* [DATASET EXCERPT]
▼
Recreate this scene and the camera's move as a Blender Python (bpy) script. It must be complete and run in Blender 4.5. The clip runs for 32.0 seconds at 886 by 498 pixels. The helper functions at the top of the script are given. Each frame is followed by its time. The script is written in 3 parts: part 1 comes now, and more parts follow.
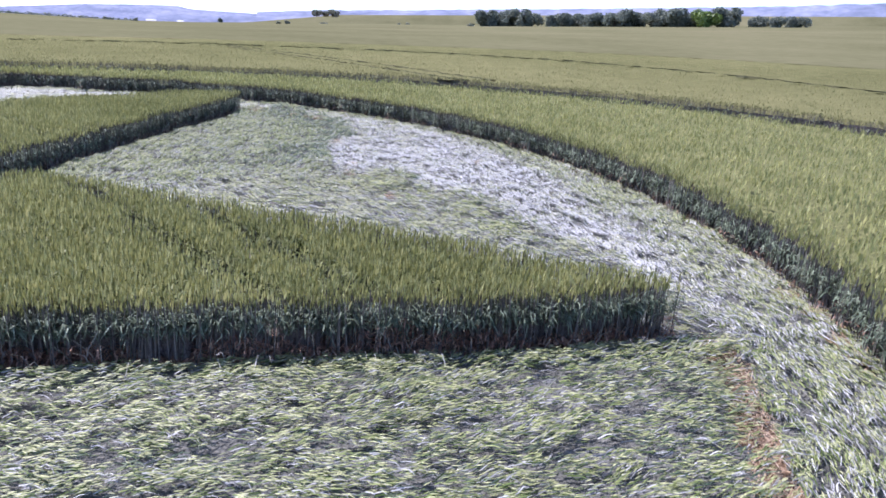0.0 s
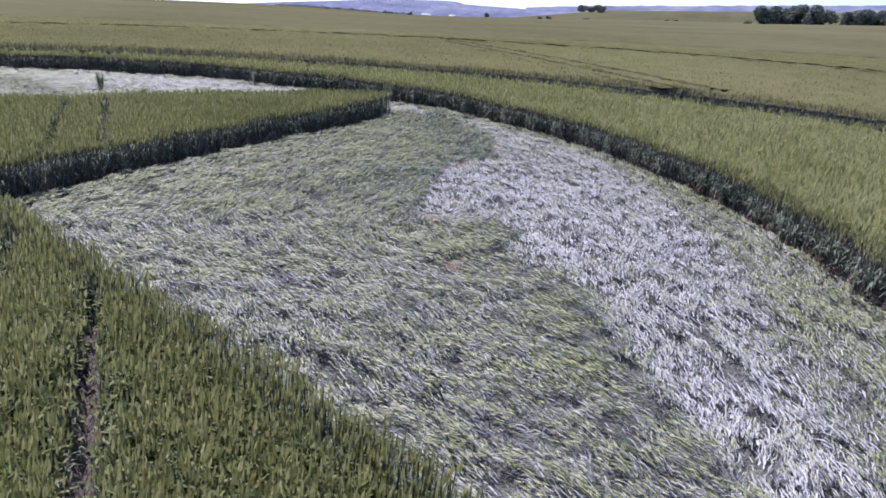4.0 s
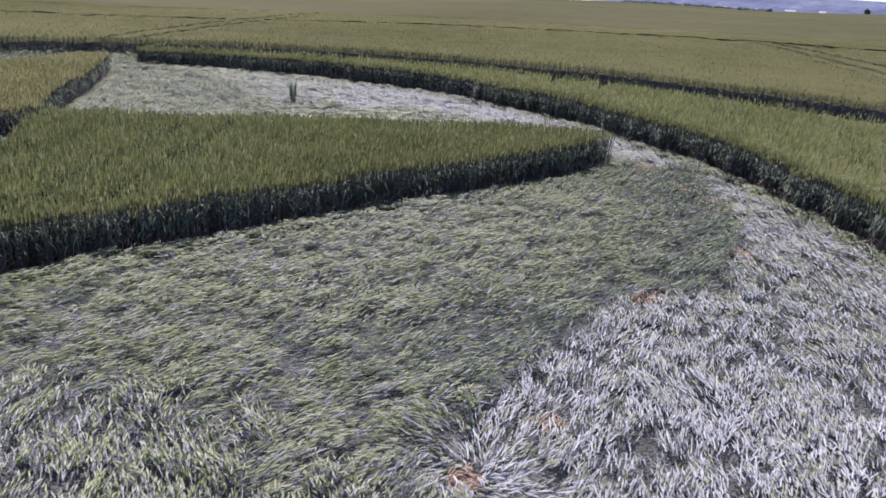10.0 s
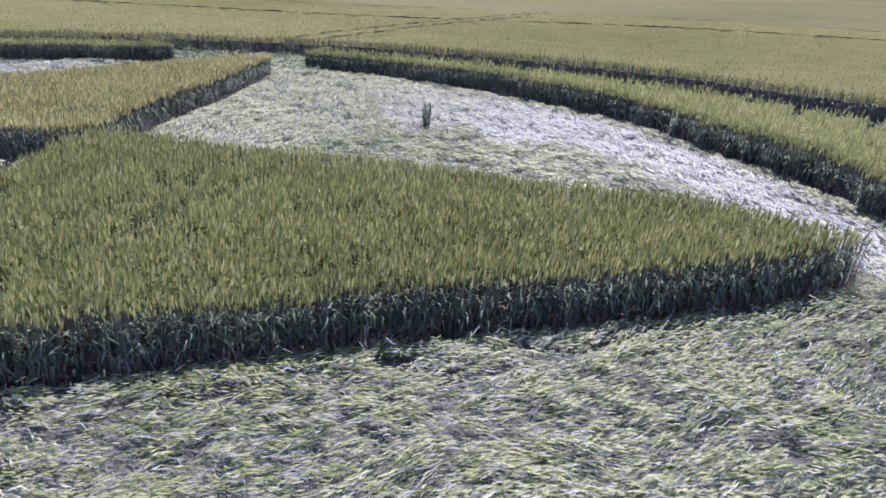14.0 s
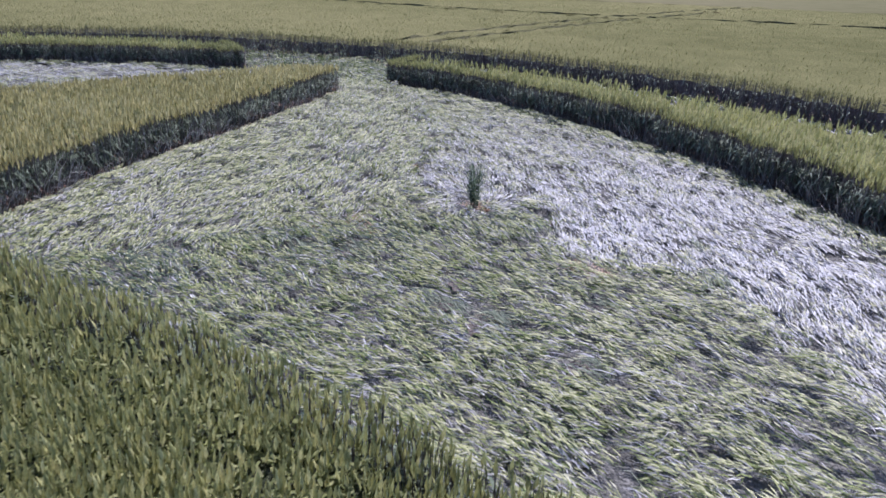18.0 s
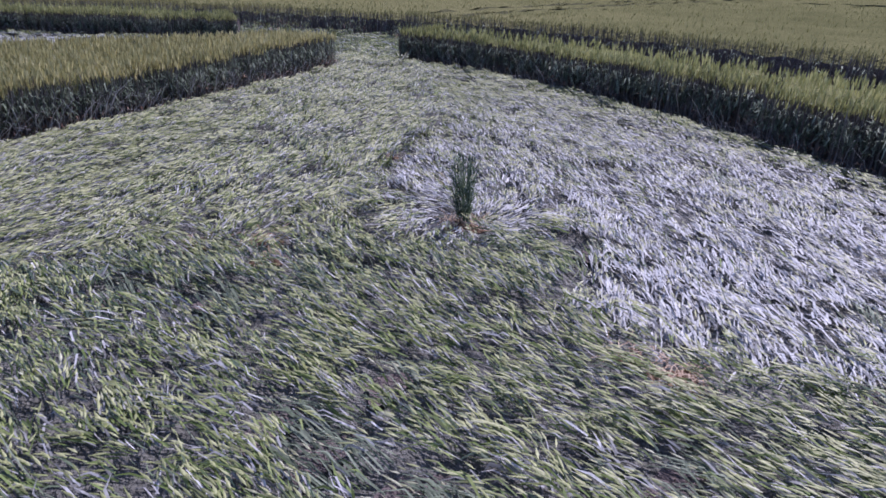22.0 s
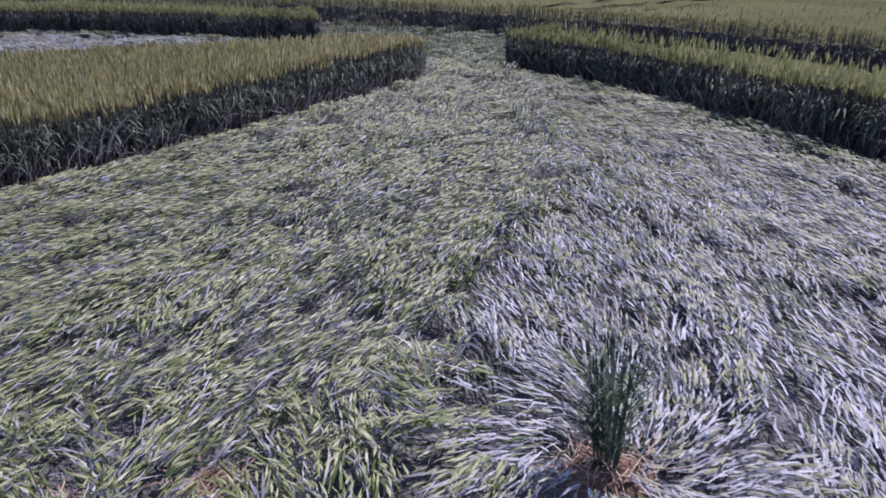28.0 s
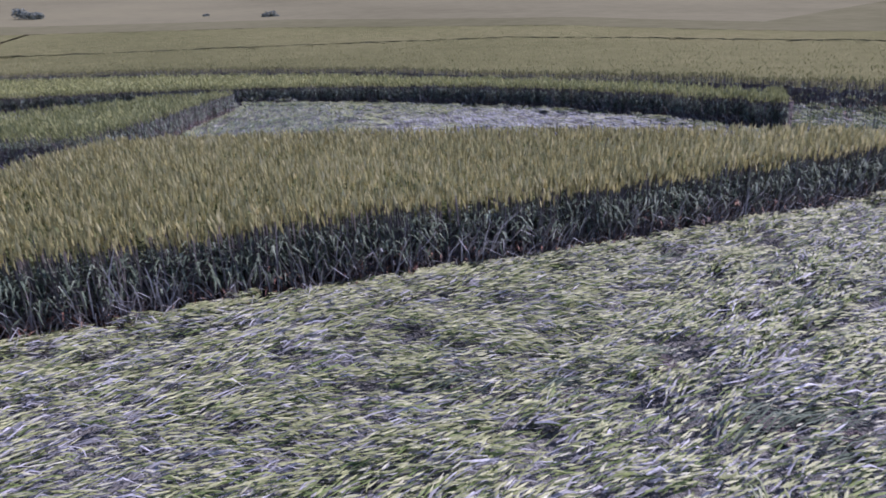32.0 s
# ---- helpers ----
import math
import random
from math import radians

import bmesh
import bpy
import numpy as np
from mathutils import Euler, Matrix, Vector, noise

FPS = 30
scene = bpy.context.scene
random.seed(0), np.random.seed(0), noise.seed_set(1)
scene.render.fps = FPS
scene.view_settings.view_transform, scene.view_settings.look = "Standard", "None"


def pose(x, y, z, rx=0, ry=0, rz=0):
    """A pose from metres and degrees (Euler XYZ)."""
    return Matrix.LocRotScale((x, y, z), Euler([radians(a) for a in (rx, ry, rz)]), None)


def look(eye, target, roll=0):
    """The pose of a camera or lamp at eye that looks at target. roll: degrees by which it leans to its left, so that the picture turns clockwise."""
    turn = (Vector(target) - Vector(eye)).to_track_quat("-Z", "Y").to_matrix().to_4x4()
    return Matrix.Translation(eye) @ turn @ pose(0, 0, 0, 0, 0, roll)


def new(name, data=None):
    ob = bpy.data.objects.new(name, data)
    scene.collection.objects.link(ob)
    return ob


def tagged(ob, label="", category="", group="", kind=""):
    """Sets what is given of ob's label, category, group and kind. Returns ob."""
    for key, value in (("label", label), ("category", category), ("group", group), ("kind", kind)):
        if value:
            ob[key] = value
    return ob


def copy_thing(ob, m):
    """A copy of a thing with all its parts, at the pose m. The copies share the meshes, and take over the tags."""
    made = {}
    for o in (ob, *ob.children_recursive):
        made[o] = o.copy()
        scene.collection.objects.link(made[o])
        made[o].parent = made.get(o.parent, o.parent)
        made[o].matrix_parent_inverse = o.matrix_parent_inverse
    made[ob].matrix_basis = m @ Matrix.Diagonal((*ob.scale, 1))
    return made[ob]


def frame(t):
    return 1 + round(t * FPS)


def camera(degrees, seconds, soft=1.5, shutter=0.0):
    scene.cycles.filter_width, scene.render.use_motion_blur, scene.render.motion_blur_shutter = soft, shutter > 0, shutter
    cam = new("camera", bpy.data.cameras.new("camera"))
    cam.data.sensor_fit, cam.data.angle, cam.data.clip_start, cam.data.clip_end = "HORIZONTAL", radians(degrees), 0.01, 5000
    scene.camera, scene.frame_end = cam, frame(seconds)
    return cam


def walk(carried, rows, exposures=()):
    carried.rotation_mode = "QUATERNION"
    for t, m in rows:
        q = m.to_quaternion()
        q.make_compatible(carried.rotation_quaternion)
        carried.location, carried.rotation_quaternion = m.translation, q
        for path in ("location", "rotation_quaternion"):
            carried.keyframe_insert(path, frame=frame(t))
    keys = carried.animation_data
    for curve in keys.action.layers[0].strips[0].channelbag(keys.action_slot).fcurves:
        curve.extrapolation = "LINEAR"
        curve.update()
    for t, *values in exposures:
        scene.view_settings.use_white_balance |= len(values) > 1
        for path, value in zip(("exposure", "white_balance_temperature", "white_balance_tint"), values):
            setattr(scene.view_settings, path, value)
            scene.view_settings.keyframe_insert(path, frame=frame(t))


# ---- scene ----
▲
* [AIM OF THE TASK] All lines above containing the string "label" are to be collected.

* [OUTPUT FOR THIS EXERCISE]
def tagged(ob, label="", category="", group="", kind=""):
    """Sets what is given of ob's label, category, group and kind. Returns ob."""
    for key, value in (("label", label), ("category", category), ("group", group), ("kind", kind)):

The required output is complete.